Central Alberta board chairs and superintendents met with Education Minister Dave Hancock at the Red Deer Lodge on Thursday to talk about future fiscal planning in education and how to continue to meet the needs of students with constrained finances.
Education Minister Dave Hancock
Education Minister Dave Hancock

Central Alberta board chairs and superintendents met with Education Minister Dave Hancock at the Red Deer Lodge on Thursday to talk about future fiscal planning in education and how to continue to meet the needs of students with constrained finances.

“Resources are always an issue. There are never enough resources to do things,” Hancock said.

“I’ve been in government for 13 years now and there is always more ask than answer, that’s not the question. The question is can we achieve what we need to achieve given the resources that we get, and working with the people that we have to work with across the province we can do that.”

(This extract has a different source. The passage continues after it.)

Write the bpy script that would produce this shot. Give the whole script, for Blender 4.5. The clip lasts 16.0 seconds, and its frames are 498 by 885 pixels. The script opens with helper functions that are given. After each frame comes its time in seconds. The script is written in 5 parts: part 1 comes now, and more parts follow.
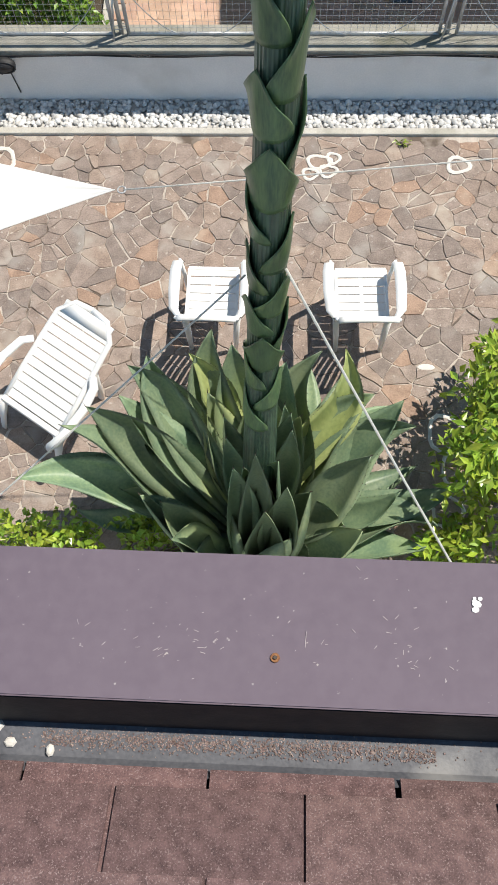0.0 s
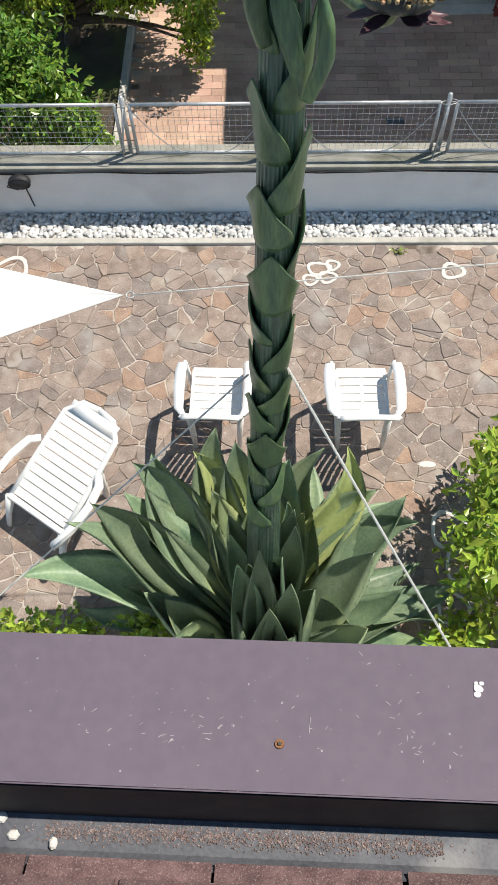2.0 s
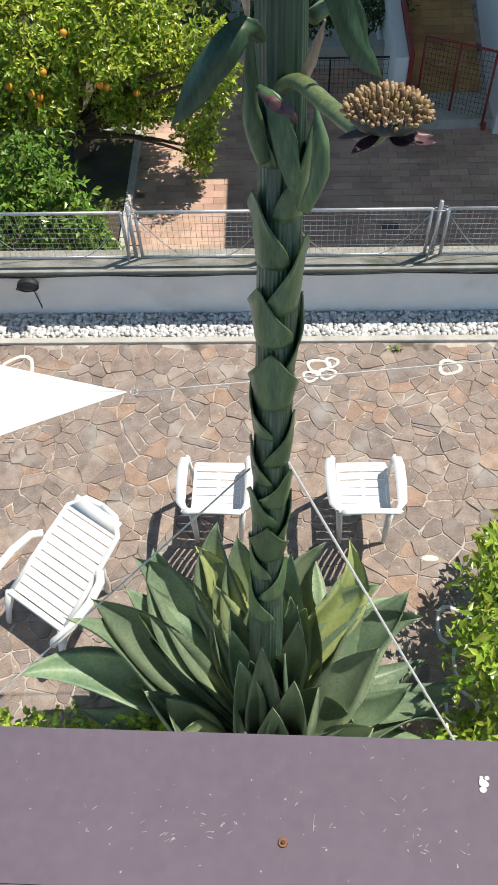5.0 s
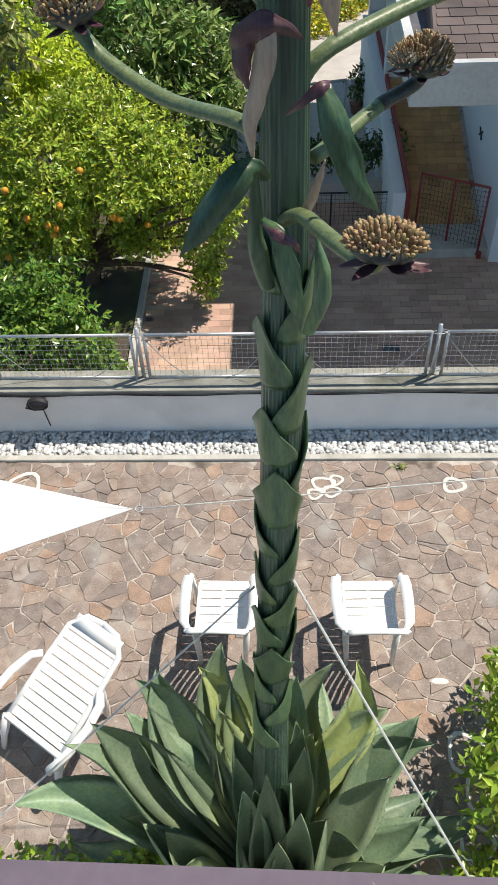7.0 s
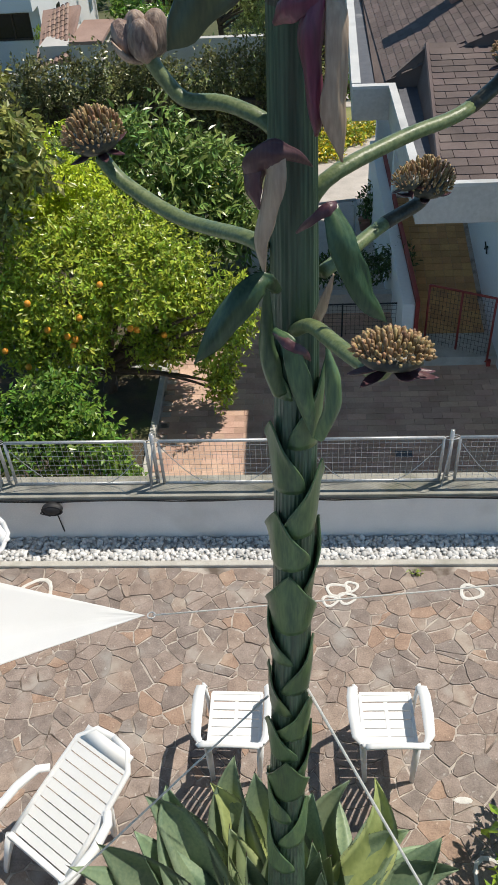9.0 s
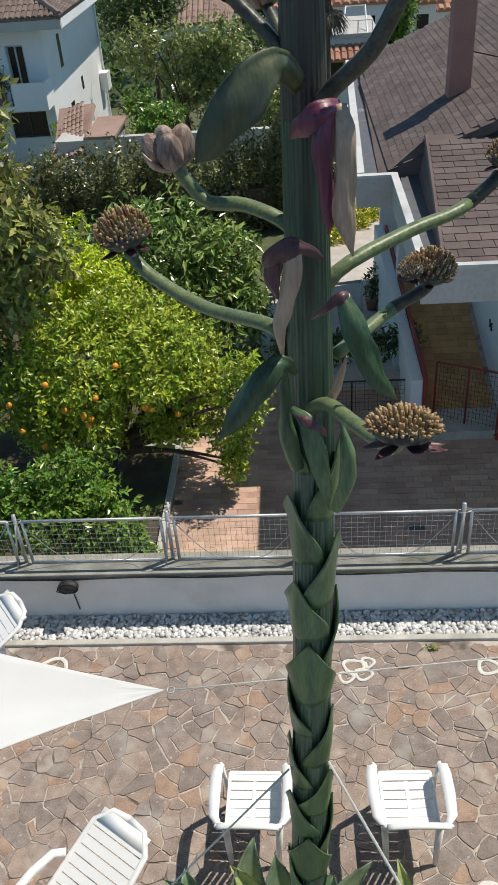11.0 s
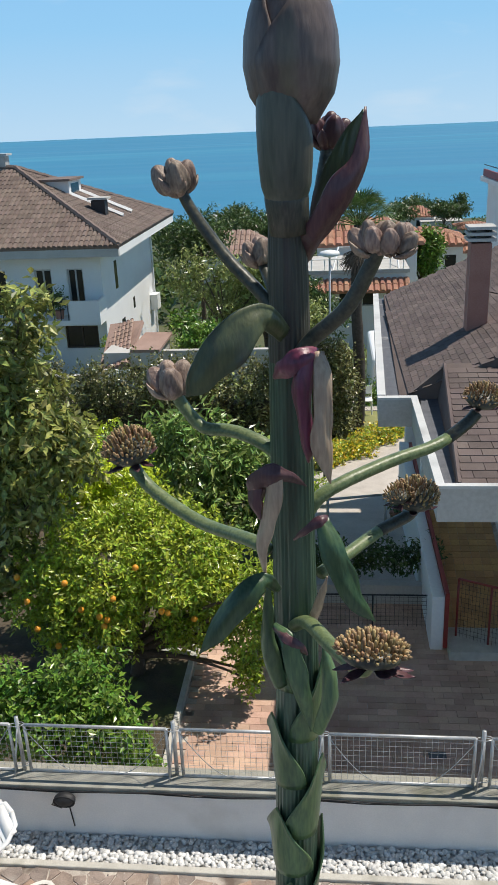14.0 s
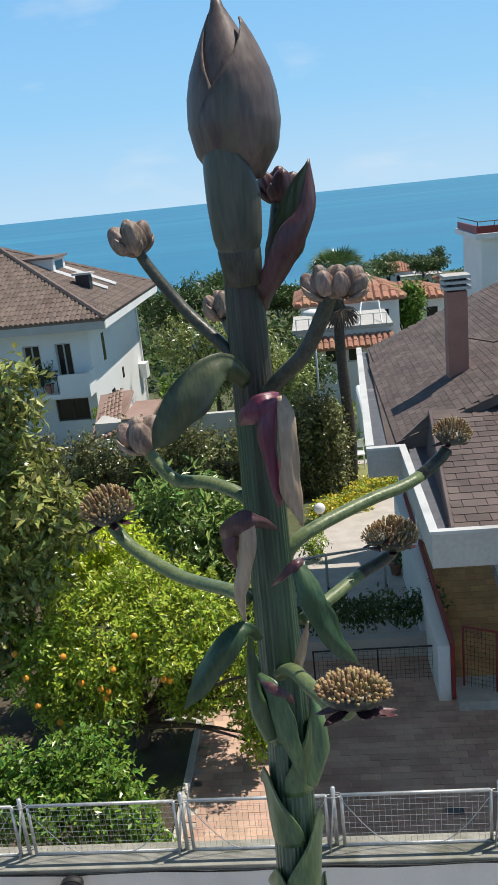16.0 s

School boards across the province found out in August that there would be clawbacks to their funding by Alberta Education and they would be forced to dip into their reserves.

It has meant a reduction in close to $1 million to the Red Deer Public School District’s $97 million budget and around an 11 per cent reduction to the Red Deer Catholic Regional School Division’s $64 million budget.

Bill Stuebing, the chair of the Red Deer Public School District board, said at the school board meeting this week the trustees tried to find a way of surmounting the $1-million hill.

“The worst case scenario would be that for next year we could be looking at a $4 to $5-million hill. That couldn’t be handled out of accumulated reserves. So part of me is anxious, part of me is optimistic,” Stuebing said.

He said he knows that the education minister is committed to education.

“I do know that he perceives education as we do, not just as teaching Johnny how to read or Mary to do math, but this is the way we build and develop our communities in the future,” Stuebing said.

“It’s not just a question of what will be the budget for the province next year, but what will be the future for Alberta in 40 or 50 or 60 years.”

Jim Gibbons, superintendent of the Chinook’s Edge School Division, said he hopes the blip in funding doesn’t last too long and that they can find a way to even out the impact so they aren’t just slashing and burning and then trying to hire back the next year.

“I think we’re all a little nervous of not this year, but the following year and trying to speculate — as the government — what will the economy look like next year,” Gibbons said.

Paulette Hanna, superintendent of the Red Deer Catholic Regional School Division, said it was a positive meeting. She said they looked at how they could still deliver a quality education in Alberta and do it as fiscally responsible as possible.